Time is up for us. Maxwell’s attention span only holds out for so long. If I linger, he’ll start asking me to carry him back. “There was a four-year-old girl who lived here once upon a time,” I tell him as we start back down the path.
“I’m four,” he reminds me.
“Imagine what it would have been like to have soldiers fighting all around your house like she did. Do you think it would have been scary?”
“I bet it was loud,” Maxwell says. “And I think it would have been scary.”
All that noise. All that fear. All of it forgotten on this now-quiet field.
————
[1] Census data collected by Noel G. Harrison, historian at Fredericksburg and Spotsylvania National Military Park, in Gazetteer of Historic Sites Related to the Fredericksburg and Spotsylvania National Military Park, 1986, NPS, 283.

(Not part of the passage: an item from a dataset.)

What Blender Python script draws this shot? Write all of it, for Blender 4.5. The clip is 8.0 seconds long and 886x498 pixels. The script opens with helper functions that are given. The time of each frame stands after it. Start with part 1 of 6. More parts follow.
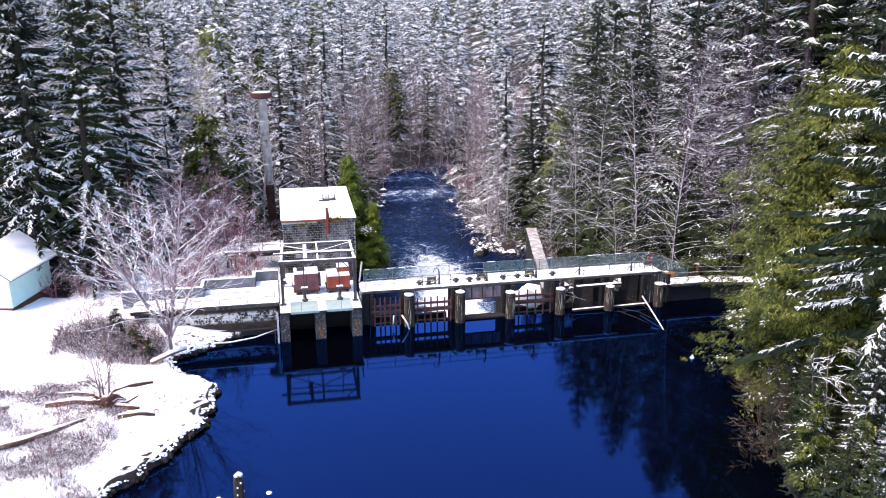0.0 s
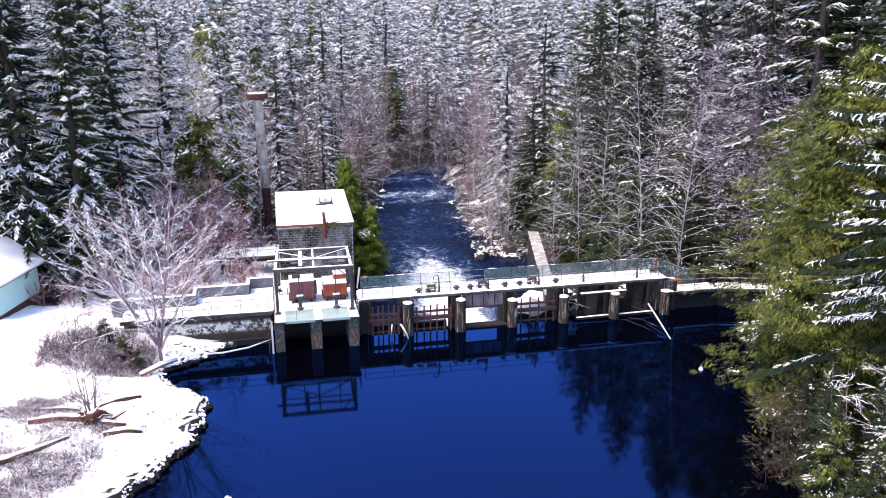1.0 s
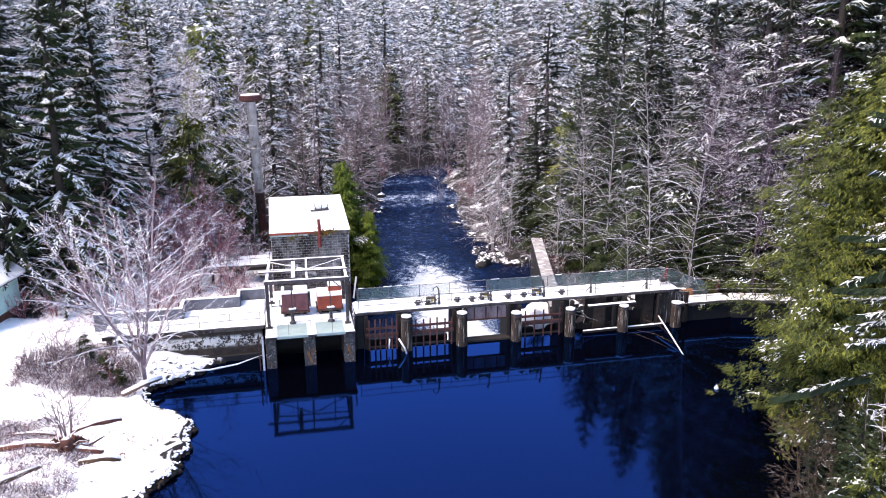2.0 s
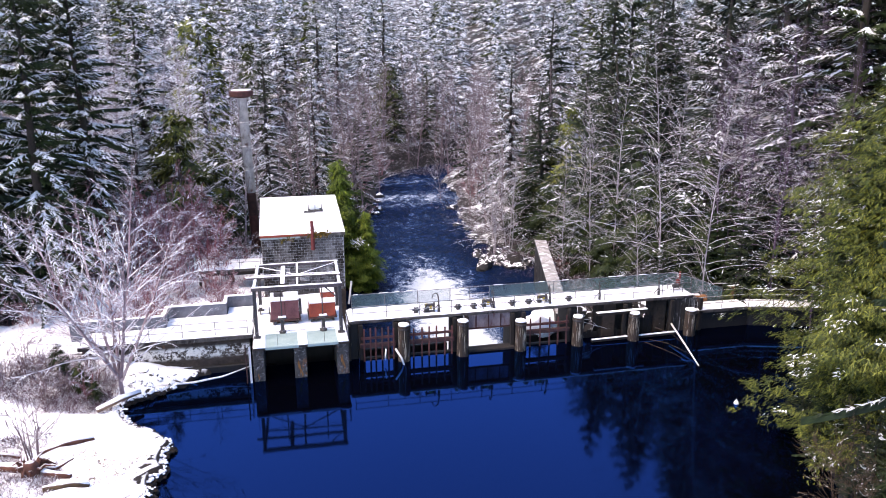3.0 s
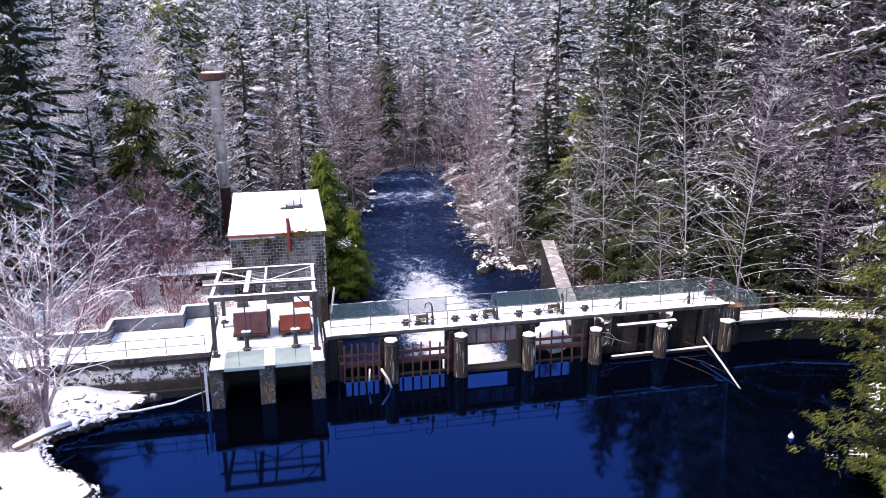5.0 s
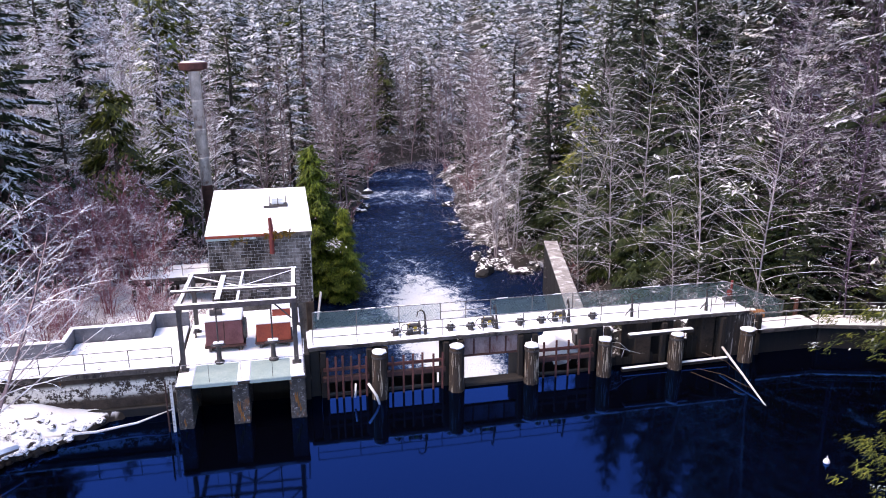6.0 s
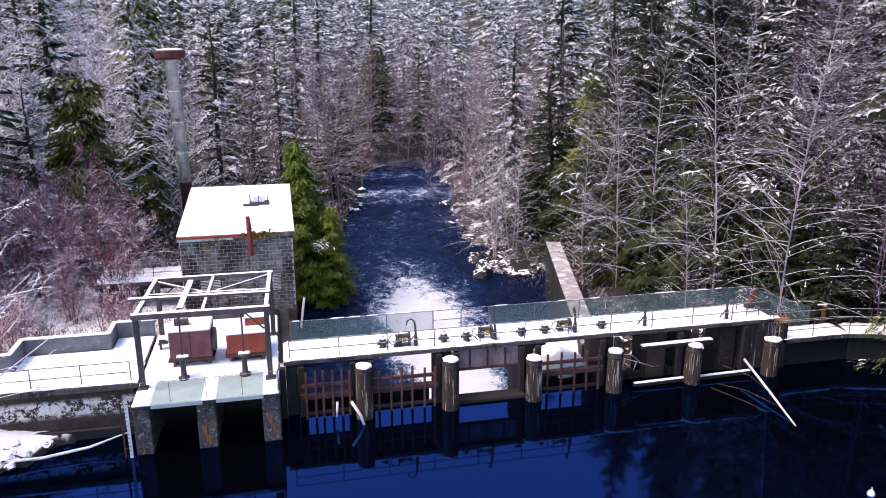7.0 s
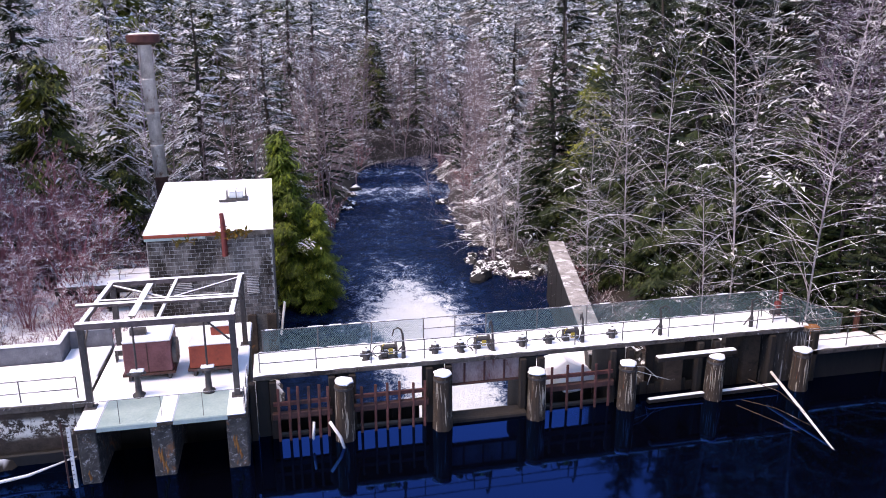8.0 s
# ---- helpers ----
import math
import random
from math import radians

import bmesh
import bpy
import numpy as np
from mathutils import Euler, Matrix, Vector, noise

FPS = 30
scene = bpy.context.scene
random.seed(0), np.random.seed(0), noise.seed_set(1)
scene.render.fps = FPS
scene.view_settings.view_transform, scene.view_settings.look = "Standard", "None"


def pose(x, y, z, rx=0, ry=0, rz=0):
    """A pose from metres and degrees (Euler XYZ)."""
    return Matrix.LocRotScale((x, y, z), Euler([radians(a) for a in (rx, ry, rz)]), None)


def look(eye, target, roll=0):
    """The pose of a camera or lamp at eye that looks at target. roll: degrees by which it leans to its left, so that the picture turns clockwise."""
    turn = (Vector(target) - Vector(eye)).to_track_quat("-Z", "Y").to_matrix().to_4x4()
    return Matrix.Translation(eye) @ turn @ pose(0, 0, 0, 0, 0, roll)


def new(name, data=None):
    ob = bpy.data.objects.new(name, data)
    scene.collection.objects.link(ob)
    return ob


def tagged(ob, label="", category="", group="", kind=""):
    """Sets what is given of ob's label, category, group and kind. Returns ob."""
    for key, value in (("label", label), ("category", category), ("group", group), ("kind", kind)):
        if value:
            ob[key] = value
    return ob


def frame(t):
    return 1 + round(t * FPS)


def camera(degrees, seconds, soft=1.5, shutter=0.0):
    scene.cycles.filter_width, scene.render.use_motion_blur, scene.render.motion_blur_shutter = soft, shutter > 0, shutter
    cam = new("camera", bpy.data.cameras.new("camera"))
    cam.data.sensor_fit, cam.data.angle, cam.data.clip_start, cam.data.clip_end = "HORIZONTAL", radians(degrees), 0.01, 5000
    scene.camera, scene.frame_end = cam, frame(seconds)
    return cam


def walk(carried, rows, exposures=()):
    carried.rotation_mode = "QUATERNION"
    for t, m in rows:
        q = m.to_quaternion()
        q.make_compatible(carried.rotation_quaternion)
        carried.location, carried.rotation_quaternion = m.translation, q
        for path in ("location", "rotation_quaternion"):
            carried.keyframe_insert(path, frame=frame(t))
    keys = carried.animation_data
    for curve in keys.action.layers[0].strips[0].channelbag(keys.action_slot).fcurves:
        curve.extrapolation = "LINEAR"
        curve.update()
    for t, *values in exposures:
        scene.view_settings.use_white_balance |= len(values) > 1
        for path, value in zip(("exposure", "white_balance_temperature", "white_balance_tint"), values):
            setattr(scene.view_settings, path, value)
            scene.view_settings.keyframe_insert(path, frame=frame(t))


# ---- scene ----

[2] D. Augustus Dickert (of the 3rd South Carolina), History of Kershaw’s Brigade, 357.
[3] John Coxe, “Last struggles and Successes of Lee,” Confederate Veteran, Vol. 22, 357.
[4] https://9thvirginia.com/coe.html
[5] Quote by Harrison, 284.
Great post, Chris. Very sad. Hopefully, one day someone will locate their subsequent footprintts.
If Bob Krick couldn’t find them, they’re really lost!
What were the “four Enfield Guns?”
What a lovely piece. Thank you for posting this especially appropriate Mother’s Day/head of family sketch.
Thanks Chris wonderful post
Martha McCann. This is such a haunting legend. If I am correct, I am related to Sarah Spindle somehow. My father’s aunt was married to Robert Spindle who served with Mosby’s Rangers.
I visited this site several years ago, so loved this post. My branch of the Spindle Family left Virginia after the Civil War and ended up in Texas, New Mexico, and Colorado. I have heard this field described as “The most contested piece of land in North America” on May 8, 1864.